Où devait-elle se rendre ? Il lui semblait malavisé d’essayer d’interroger quelqu’un : tout d’abord il n’y avait personne, ensuite, elle était à peu près persuadée d’essuyer un accueil pour le moins glacial. Si personne ne venait jamais ici, il y avait peu de chance qu’on lui ouvre grand les bras.
Elle sortit le lecteur de nanodossier et remplaça celui de Gaius – qu’elle rangea soigneusement dans une poche intérieure de son sac - par celui de Veluca. Celle-ci lui avait transmis l’ensemble du dossier de Lia Boumeddiene ainsi qu’une carte de Bergen sur laquelle elle avait localisé son adresse. Forcément, cela n’était pas situé dans le centre, mais de l’autre côté des hauteurs ; des heures de marche à pied, certainement, par ce froid…

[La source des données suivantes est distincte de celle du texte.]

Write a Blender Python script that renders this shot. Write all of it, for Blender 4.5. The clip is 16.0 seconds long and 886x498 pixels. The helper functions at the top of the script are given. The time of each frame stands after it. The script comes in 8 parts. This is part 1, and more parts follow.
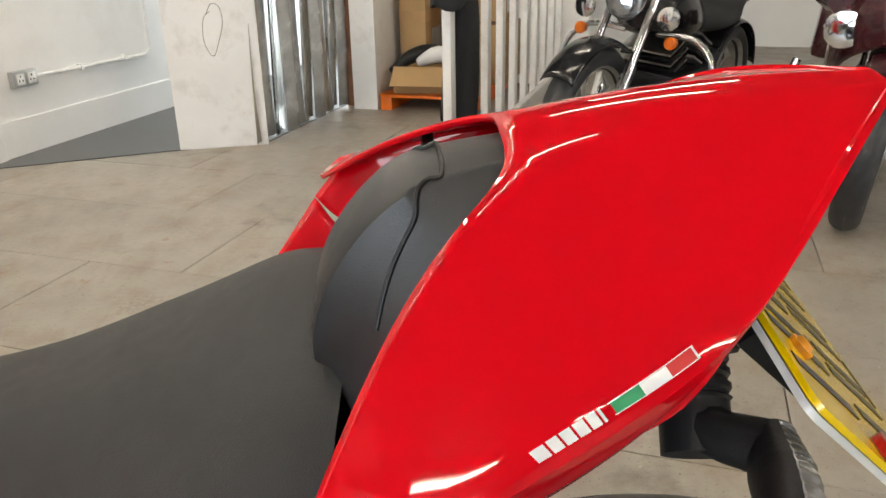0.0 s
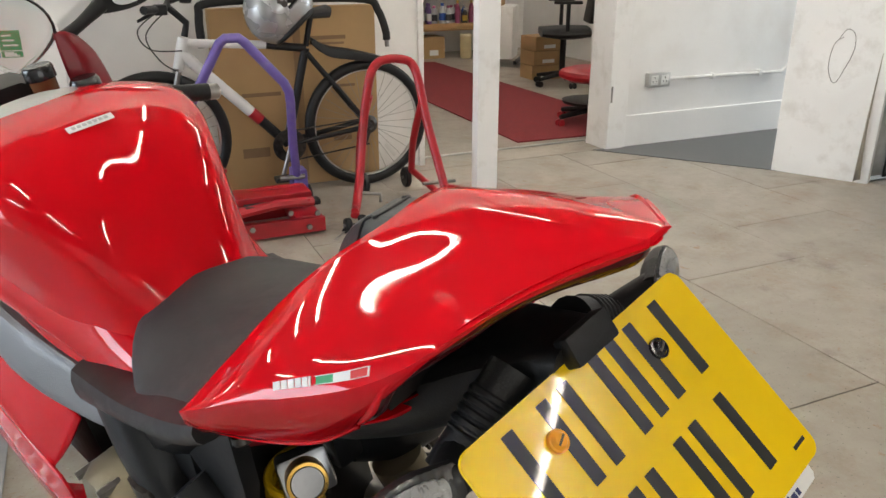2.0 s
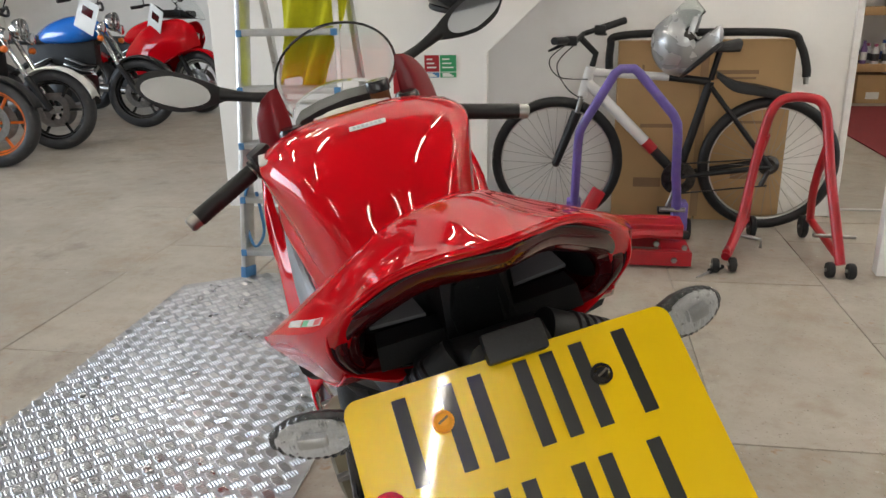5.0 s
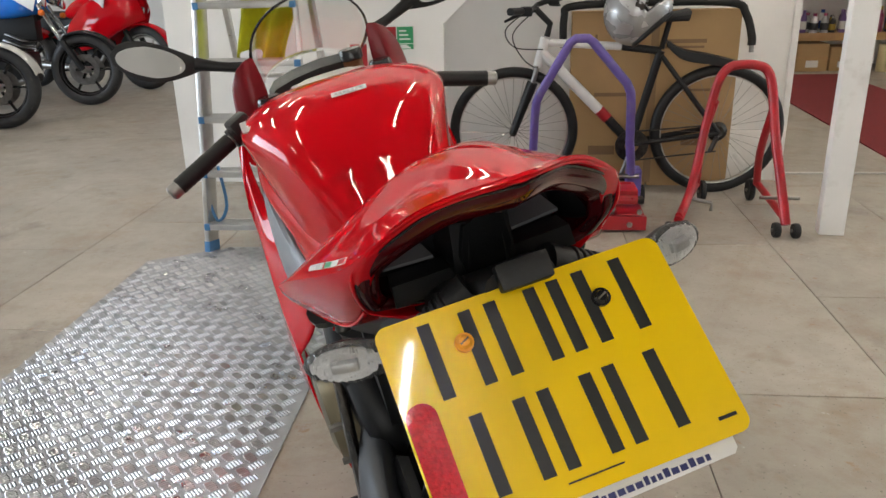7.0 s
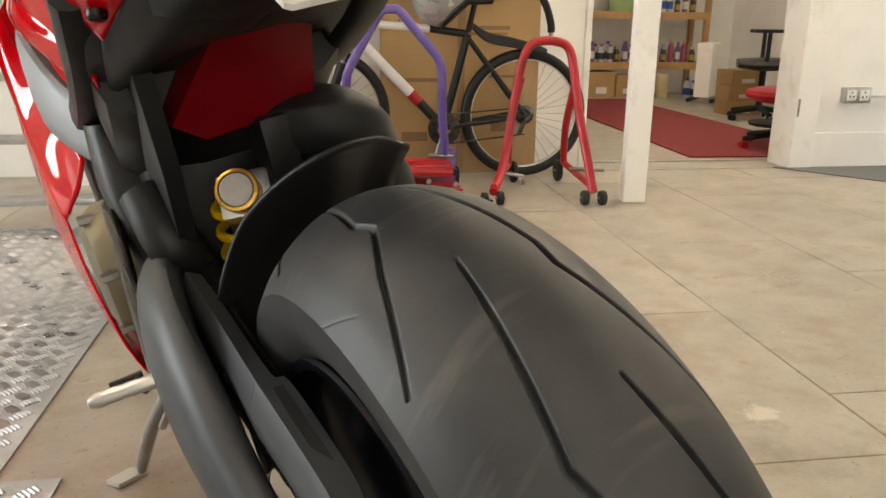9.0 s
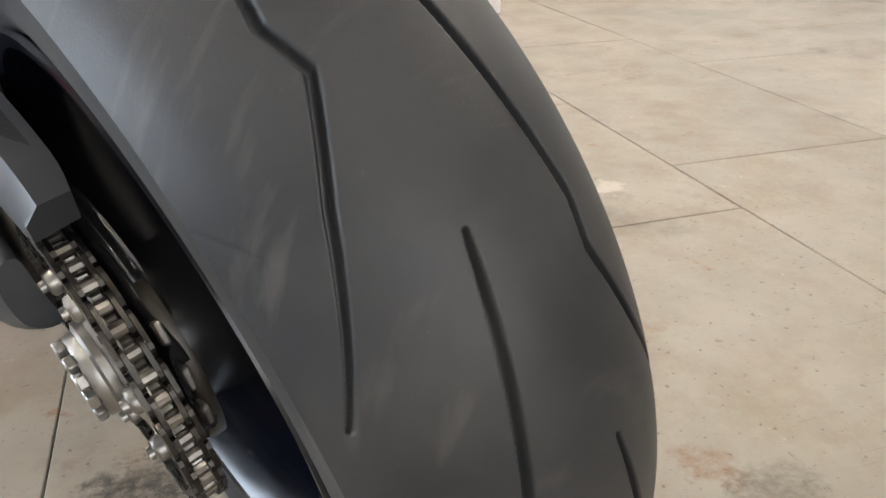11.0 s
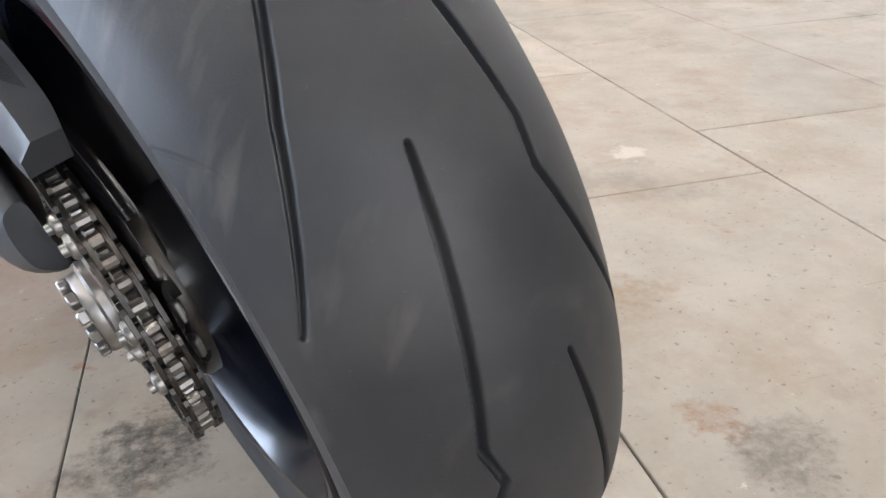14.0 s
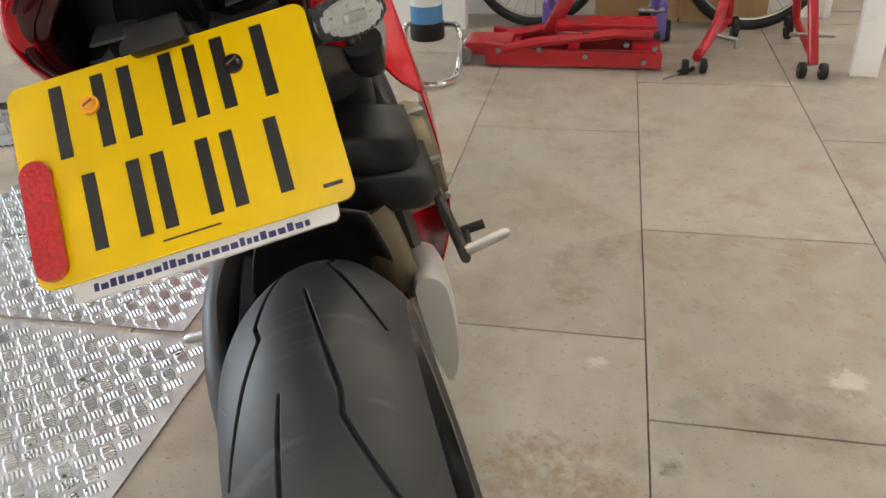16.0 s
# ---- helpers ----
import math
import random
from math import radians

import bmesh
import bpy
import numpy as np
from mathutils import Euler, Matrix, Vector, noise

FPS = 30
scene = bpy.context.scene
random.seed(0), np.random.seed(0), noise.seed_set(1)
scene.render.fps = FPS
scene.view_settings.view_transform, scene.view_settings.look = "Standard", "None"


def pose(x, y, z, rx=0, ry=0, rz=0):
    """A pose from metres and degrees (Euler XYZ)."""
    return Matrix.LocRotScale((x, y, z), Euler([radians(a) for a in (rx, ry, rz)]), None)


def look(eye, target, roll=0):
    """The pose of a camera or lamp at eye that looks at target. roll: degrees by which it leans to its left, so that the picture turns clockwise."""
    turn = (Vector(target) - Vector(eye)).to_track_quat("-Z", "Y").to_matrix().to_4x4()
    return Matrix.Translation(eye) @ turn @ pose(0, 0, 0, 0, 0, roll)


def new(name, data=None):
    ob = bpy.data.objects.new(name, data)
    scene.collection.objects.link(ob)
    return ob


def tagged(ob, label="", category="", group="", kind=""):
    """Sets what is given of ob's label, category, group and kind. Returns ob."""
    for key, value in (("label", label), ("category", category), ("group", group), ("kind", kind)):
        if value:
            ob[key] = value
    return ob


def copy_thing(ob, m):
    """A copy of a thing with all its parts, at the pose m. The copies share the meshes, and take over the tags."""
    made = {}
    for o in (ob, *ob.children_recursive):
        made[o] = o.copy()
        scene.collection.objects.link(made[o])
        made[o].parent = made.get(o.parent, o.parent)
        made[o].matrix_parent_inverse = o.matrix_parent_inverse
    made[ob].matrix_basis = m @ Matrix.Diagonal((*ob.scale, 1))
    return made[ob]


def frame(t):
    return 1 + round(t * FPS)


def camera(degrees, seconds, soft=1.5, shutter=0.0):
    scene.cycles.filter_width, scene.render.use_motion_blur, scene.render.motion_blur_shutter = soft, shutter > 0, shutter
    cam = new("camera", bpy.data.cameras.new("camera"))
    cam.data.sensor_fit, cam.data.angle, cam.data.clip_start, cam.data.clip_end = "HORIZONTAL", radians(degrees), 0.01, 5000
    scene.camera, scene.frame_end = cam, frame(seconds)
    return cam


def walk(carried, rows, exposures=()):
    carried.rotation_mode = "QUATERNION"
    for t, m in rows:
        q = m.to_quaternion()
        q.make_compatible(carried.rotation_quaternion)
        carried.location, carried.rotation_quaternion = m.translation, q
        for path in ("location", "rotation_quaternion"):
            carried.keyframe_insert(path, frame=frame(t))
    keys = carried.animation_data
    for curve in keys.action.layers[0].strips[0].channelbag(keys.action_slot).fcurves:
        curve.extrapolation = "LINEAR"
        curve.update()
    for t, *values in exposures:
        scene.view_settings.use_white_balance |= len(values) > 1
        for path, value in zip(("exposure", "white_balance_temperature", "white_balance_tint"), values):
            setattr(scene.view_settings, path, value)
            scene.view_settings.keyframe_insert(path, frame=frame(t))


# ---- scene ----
cam = camera(60.08, 16.0)
PATH = [
    (0, (-0.9040, -1.3864, 1.1002), (0.8605, -0.8155, 0.3516), -1.06),
    (0.3, (-0.9172, -1.4979, 1.1199), (0.7386, -0.6573, 0.3771), 0.02),
    (0.5, (-0.9342, -1.5655, 1.1380), (0.6237, -0.5478, 0.4049), 0.16),
    (0.7, (-0.9174, -1.6049, 1.1436), (0.5399, -0.4417, 0.4203), -0.04),
    (1, (-0.8571, -1.6435, 1.1430), (0.4555, -0.3075, 0.4415), 0.36),
    (1.5, (-0.7862, -1.7181, 1.1637), (0.2618, -0.1640, 0.4661), 0.58),
    (2, (-0.7287, -1.7894, 1.1746), (0.0258, -0.0829, 0.4544), -0.15),
    (2.5, (-0.6914, -1.8190, 1.1855), (-0.0783, -0.0536, 0.4732), 1.02),
    (3, (-0.5630, -1.8512, 1.1796), (-0.2813, 0.0280, 0.5558), -0.43),
    (3.5, (-0.5417, -1.8794, 1.1851), (-0.5204, 0.0327, 0.5992), -1.84),
    (4, (-0.4727, -1.8690, 1.1644), (-0.6437, 0.0387, 0.5887), -1.88),
    (4.5, (-0.4342, -1.8631, 1.1546), (-0.7397, 0.0218, 0.5595), -1.71),
    (4.7, (-0.4251, -1.8749, 1.1598), (-0.7511, 0.0017, 0.5498), -1.32),
    (6.8, (-0.4592, -1.9695, 1.1758), (-0.6853, -0.1049, 0.4887), -1.19),
    (7, (-0.4643, -1.9712, 1.1616), (-0.6640, -0.1054, 0.4696), -1.53),
    (7.5, (-0.4835, -1.9623, 1.1461), (-0.6012, -0.0957, 0.4378), -1.76),
    (8, (-0.4736, -1.9464, 1.0984), (-0.5080, -0.0873, 0.3618), -1.63),
    (8.5, (-0.4681, -1.9323, 0.9608), (-0.3573, -0.0631, 0.2581), -0.56),
    (9, (-0.4644, -1.9286, 0.7760), (-0.1889, -0.0281, 0.2172), 0.65),
    (9.5, (-0.4240, -1.9178, 0.6955), (0.0234, -0.0521, 0.1308), 0.23),
    (10, (-0.4007, -1.8942, 0.6557), (0.1442, -0.1016, -0.0440), 0.32),
    (12.3, (-0.3386, -1.9019, 0.5844), (0.1697, -0.2308, -0.3897), -1.42),
    (12.5, (-0.3353, -1.9047, 0.5822), (0.1657, -0.2345, -0.3974), -1.58),
    (13, (-0.3362, -1.9126, 0.5870), (0.1521, -0.2383, -0.3920), -1.81),
    (13.5, (-0.3394, -1.9211, 0.5865), (0.1260, -0.2344, -0.3822), -2.00),
    (14, (-0.3435, -1.9291, 0.5903), (0.1010, -0.2255, -0.3586), -1.93),
    (14.5, (-0.3471, -1.9584, 0.6314), (-0.0003, -0.2251, -0.3043), -2.06),
    (14.8, (-0.3772, -2.0247, 0.7262), (-0.1502, -0.3136, -0.2840), -3.17),
    (15, (-0.3766, -2.0684, 0.8284), (-0.2172, -0.4170, -0.2884), -2.76),
    (15.3, (-0.3316, -2.1268, 0.9636), (-0.3037, -0.5098, -0.2130), -3.89),
    (15.4, (-0.3053, -2.1105, 1.0032), (-0.3247, -0.5139, -0.2011), -3.31),
    (15.5, (-0.2722, -2.0956, 1.0297), (-0.3412, -0.4903, -0.1612), -3.48),
    (15.6, (-0.2415, -2.0813, 1.0553), (-0.3701, -0.4501, -0.0948), -4.22),
    (15.8, (-0.1833, -2.0222, 1.0944), (-0.4317, -0.3670, -0.0005), -3.90),
    (16, (-0.1254, -1.9416, 1.0910), (-0.5102, -0.2730, 0.0577), -2.73),
]
EXPOSURES = [(0, 0.3, 6850, 10), (0.5, 0.3, 6750, 10), (1, 0.3, 6600, 10), (3, 0.17, 6500, 10), (3.5, 0.12, 6500, 10), (4.5, 0.12, 6500, 10), (7, 0.12, 6550, 10), (7.5, 0.05, 6550, 10), (8.3, 0.2, 7400, 10), (9, 0.55, 7700, 10), (9.5, 0.78, 7400, 10), (10, 0.82, 7050, 10), (12.5, 1.0, 6150, 14), (14, 1.05, 6050, 14), (15, 0.85, 5900, 13), (15.6, 0.45, 6050, 11), (16, 0.35, 6700, 10)]
walk(cam, [(t, look(eye, target, roll)) for t, eye, target, roll in PATH], EXPOSURES)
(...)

Alors qu’elle se maudissait d’avoir quitté Bruxelles-la-Nouvelle sans même penser à prendre un pull, elle se sentit violemment tirée en arrière. On la faisait basculer sans ménagement et, sous la vitesse du mouvement, sa tête heurta le sol. Sous le choc, sa vue se brouilla temporairement mais elle sentait qu’on lui arrachait le lecteur de mains, malgré les efforts maladroits qu’elle faisait pour s’y agripper. Des coups vigoureux dans les côtes lui firent lâcher prise : elle manquait d’air. Elle entendit vaguement des rires puis sentit, au martèlement des pas sur le béton, qu’on s’enfuyait en courant.